To be done
Retype the whole listing verbatim and keep the pictures out of it.

++++ Data block ++++

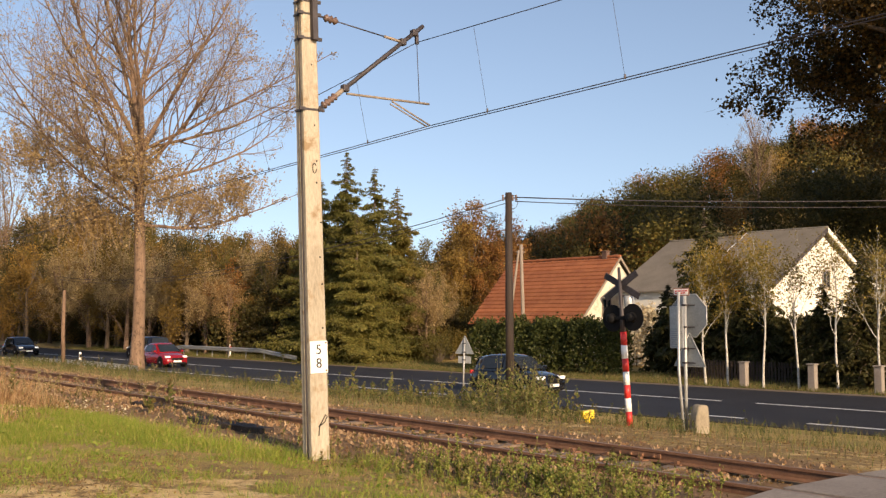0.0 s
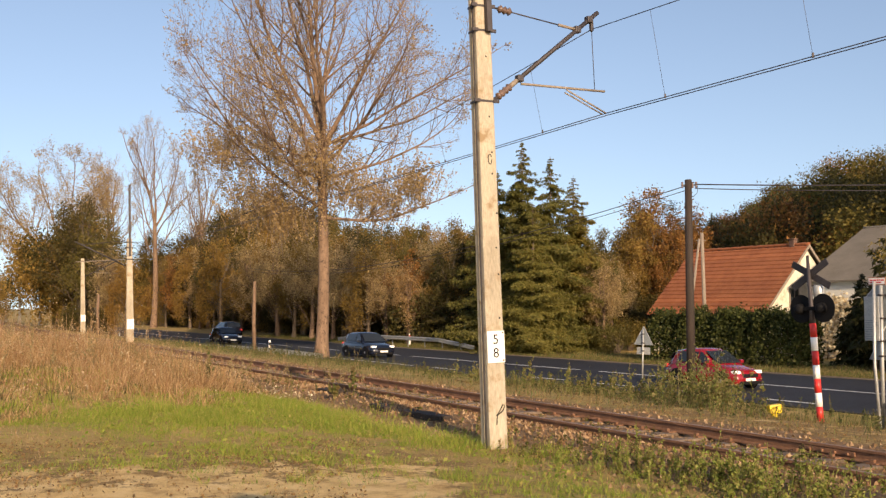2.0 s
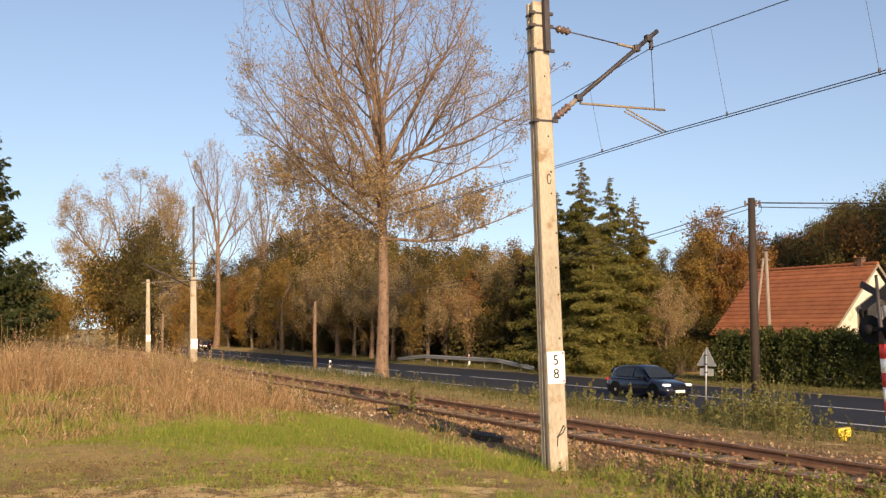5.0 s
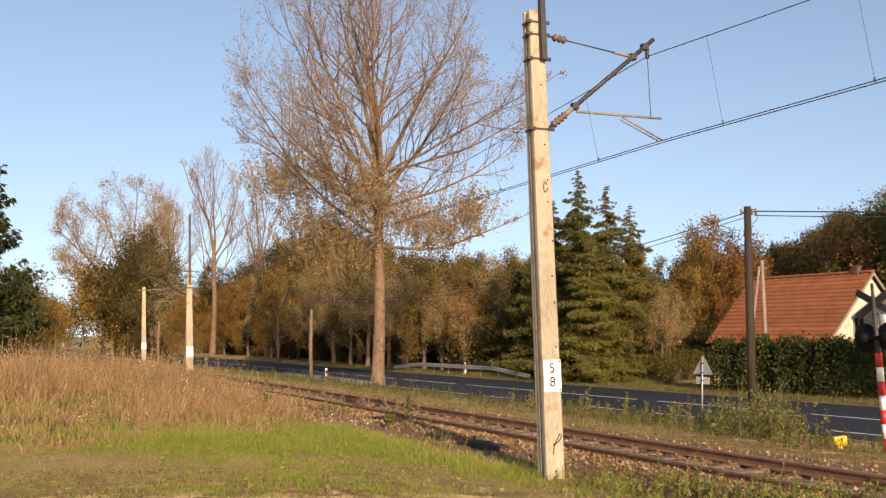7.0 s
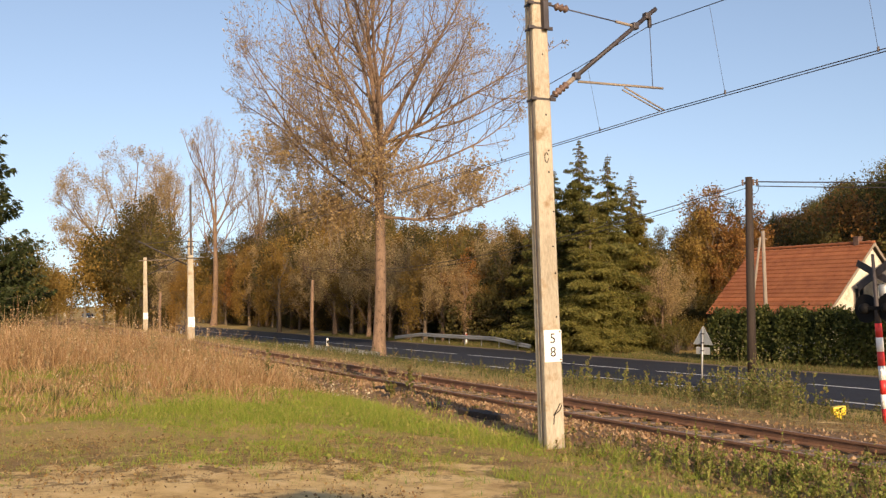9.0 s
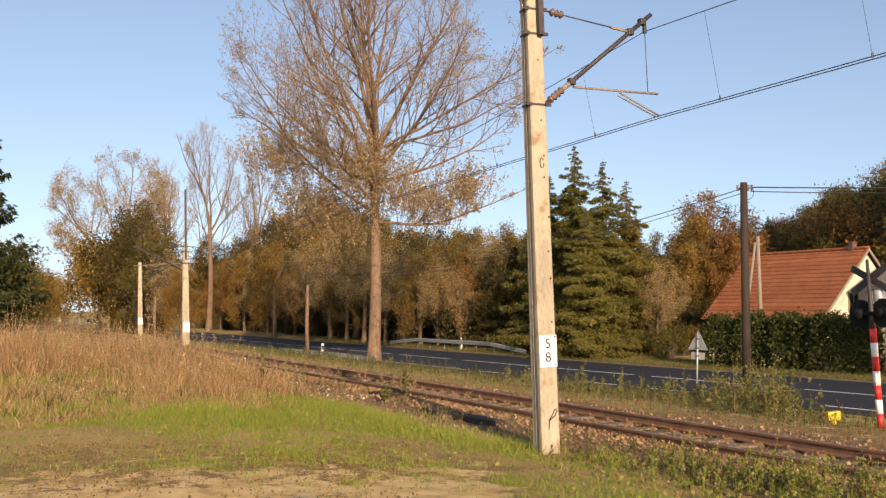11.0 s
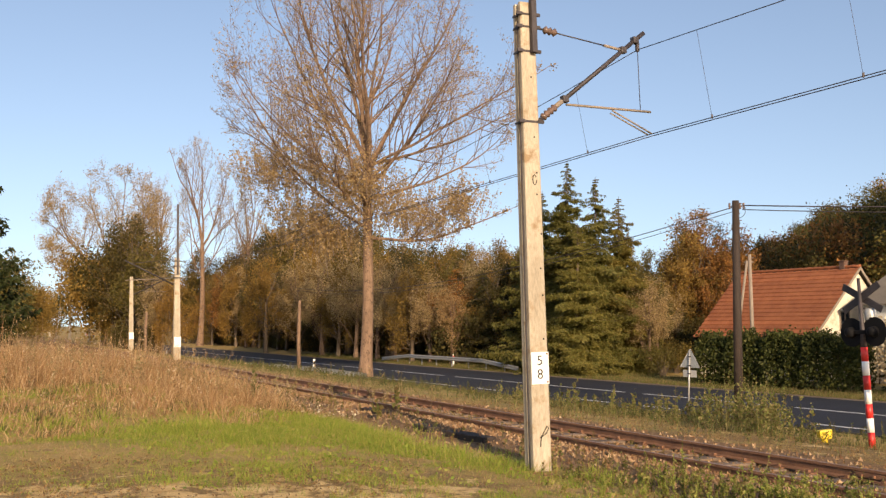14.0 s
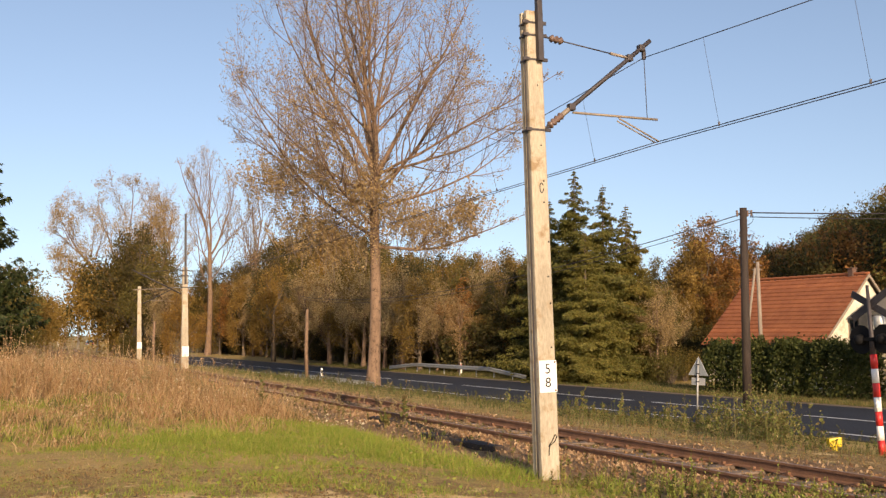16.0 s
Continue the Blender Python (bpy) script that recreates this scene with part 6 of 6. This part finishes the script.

++++

Written solution
0.0 s
2.0 s
5.0 s
7.0 s
9.0 s
11.0 s
14.0 s
16.0 s
Continue the Blender Python (bpy) script that recreates this scene with part 6 of 6. This part finishes the script.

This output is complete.